NENANA (AP) -- It's that time of year again.
A couple of hundred people gathered Sunday near the Tanana River to watch the annual raising of the Nenana Ice Classic tripod.
The Ice Classic is Alaska's guessing game of when the ice on the Tanana River will break up, marking the end of winter in the Interior.
At bars and in stores across the state, people this year will pay $2.50 to guess the date and time -- to the minute -- that breakup occurs.
The tripod will be wired to a clock on shore. When the ice goes out on the Tanana River in spring, the tripod topples and moves 100 feet downriver, the wire stops the clock.
The people who guess the closest date and time of the tripod's fall win a share of the jackpot. Last year, six people split a $305,000 pot.
The Ice Classic began in 1917 after bored railroad workers began betting when the ice would go out and they could return to work. The pot for the first Ice Classic was $800. Since then, more than $9 million in prize money has been paid out.
Money earned from ticket sales goes to civic organizations, scholarships and other worthwhile causes in the city after the jackpot and expenses are paid out.
Last year, approximately 295,000 tickets were sold and the jackpot was $304,000. In 2001, the jackpot was $308,000.

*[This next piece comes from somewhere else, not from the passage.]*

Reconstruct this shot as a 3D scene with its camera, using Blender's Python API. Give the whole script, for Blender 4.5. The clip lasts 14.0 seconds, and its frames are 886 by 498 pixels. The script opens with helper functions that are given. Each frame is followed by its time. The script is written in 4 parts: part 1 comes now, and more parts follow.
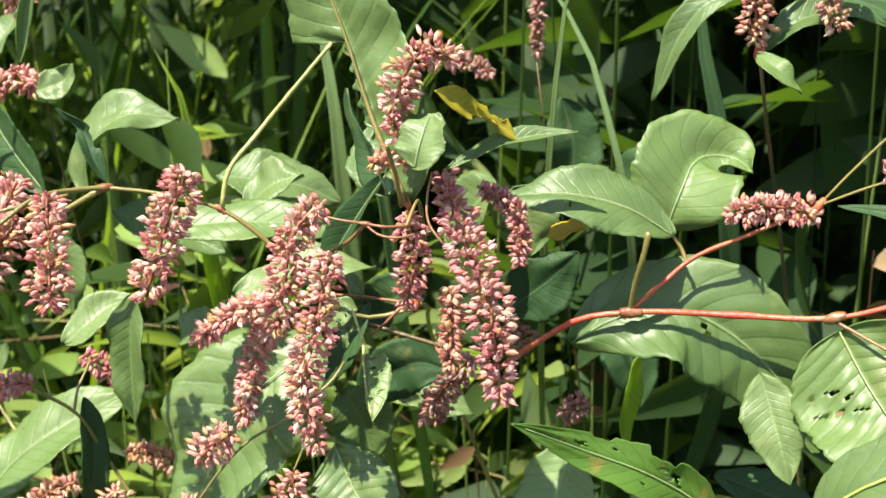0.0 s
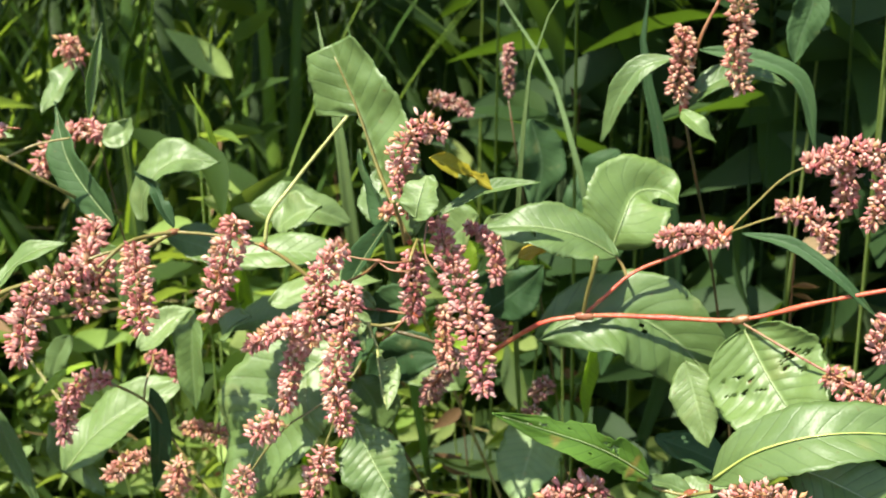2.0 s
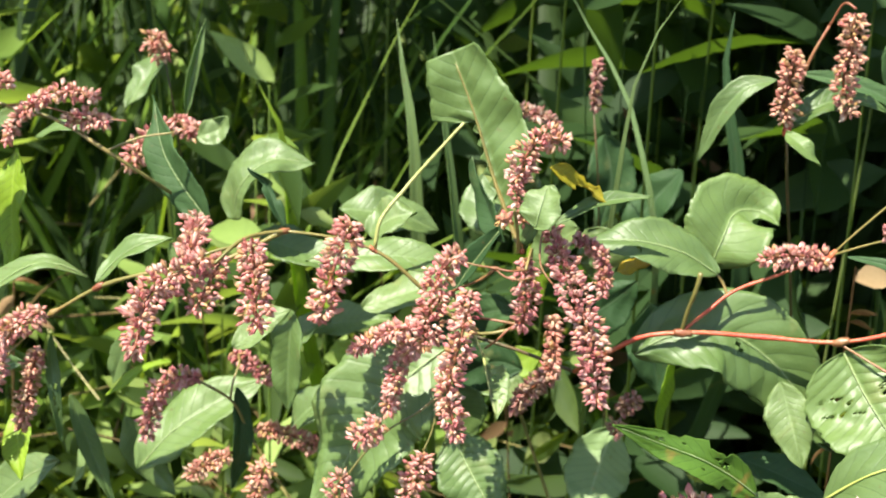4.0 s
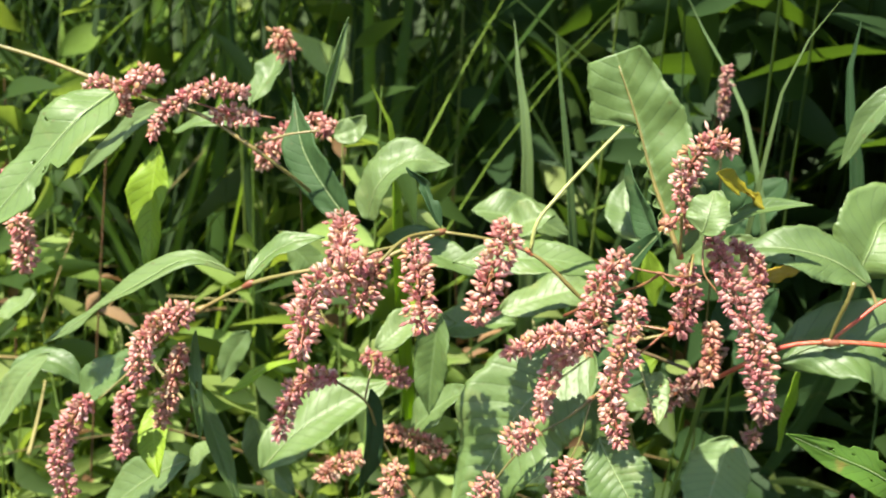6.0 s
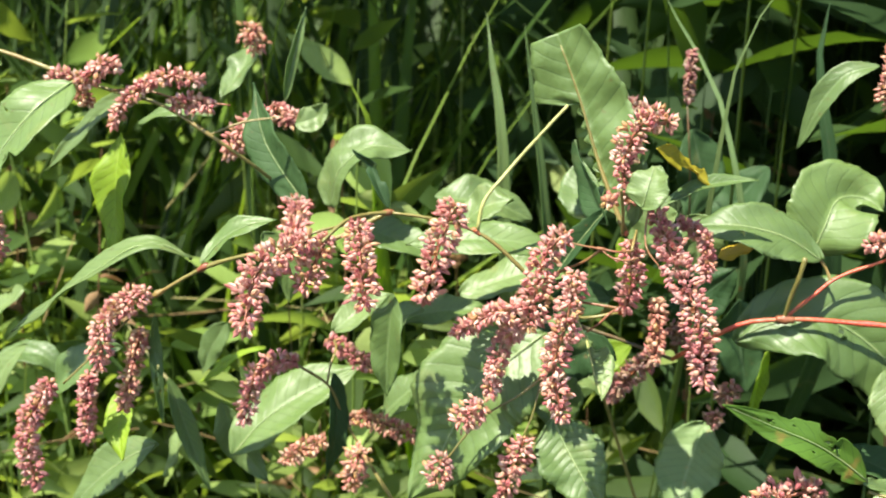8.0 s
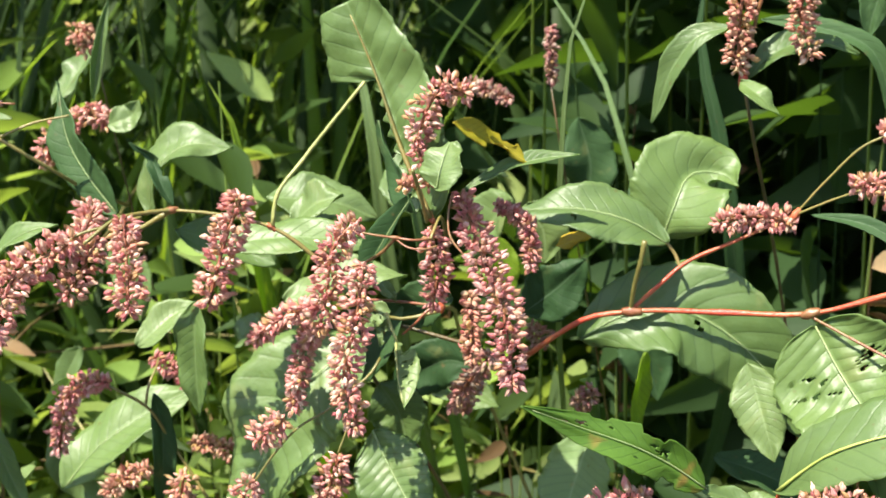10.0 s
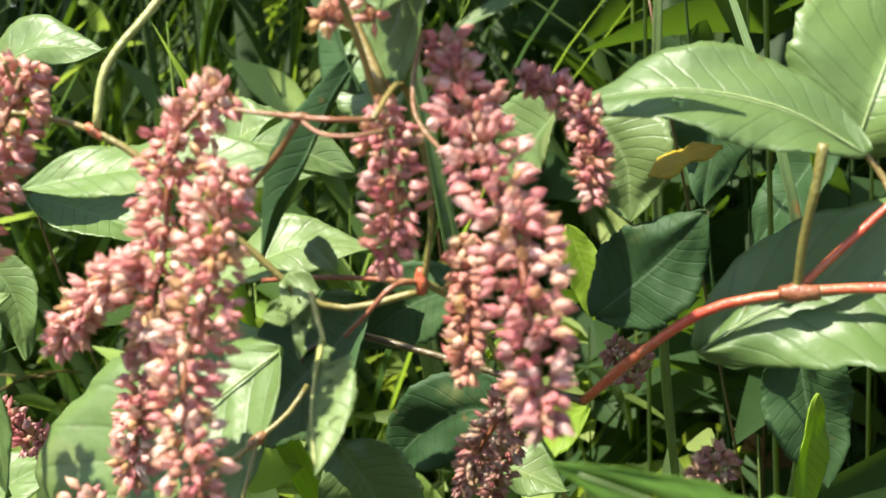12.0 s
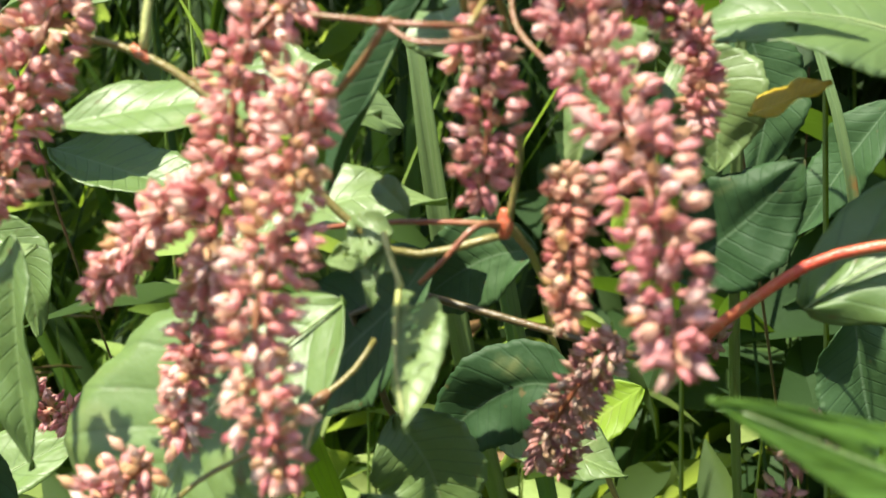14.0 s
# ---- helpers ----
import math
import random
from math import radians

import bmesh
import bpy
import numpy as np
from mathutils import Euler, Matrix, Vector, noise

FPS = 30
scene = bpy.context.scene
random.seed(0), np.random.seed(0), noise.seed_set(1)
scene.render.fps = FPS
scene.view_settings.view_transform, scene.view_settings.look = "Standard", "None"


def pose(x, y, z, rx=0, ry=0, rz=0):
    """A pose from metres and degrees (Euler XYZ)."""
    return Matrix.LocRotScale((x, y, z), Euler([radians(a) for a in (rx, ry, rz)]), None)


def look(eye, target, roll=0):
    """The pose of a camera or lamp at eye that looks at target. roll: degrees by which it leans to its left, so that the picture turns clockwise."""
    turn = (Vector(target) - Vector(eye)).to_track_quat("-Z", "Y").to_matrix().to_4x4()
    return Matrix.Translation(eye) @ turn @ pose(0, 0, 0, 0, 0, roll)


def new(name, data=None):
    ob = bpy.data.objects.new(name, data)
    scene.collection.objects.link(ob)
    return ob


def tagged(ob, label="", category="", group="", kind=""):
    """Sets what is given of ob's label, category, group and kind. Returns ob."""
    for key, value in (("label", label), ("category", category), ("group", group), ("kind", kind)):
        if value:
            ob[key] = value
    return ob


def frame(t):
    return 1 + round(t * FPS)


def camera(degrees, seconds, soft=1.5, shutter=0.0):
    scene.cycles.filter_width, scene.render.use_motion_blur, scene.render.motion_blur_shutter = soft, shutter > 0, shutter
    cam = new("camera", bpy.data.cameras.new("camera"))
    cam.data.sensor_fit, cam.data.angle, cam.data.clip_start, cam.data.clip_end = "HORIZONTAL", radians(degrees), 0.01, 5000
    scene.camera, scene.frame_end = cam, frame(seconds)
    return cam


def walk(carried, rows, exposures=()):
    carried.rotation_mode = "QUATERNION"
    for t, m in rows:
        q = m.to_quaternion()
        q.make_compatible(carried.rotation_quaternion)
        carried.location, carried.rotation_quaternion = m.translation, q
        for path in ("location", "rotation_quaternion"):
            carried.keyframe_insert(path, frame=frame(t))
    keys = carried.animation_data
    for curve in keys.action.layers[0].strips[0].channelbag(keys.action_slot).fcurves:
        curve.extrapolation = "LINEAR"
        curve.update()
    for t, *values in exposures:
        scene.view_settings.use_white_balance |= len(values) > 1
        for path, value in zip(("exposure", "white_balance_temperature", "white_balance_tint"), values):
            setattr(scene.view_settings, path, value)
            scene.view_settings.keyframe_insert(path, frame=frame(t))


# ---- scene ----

Raising the tripod is the culmination of a two-day winter festival in Nenana, 55 miles south of Fairbanks, called Tripod Days.
The raising, in which volunteers pull up the 26-foot center pole using ropes, takes about 30 minutes.
''There's a lot of people helping, so it's not too hard,'' said Felicia Wagner, a Fairbanks resident who helped raise the seasonal landmark.
After the center pole went up, lower beams were nailed into place and an ice auger was used to cut a hole inside a trench in the ice where the base of the tripod sat. Water flooding the trench would freeze the tripod into place.
Onlookers threw pennies into the water for good luck.
An Ice Classic organizer said Sunday that he expects a typical breakup despite the record warmth so far this year.
''We could still have a winter. It's not over yet,'' said Dennis Argall, president of the Nenana Ice Classic Committee.
The ice was measured at about 43 inches thick. On Jan. 13, the ice was 30 inches.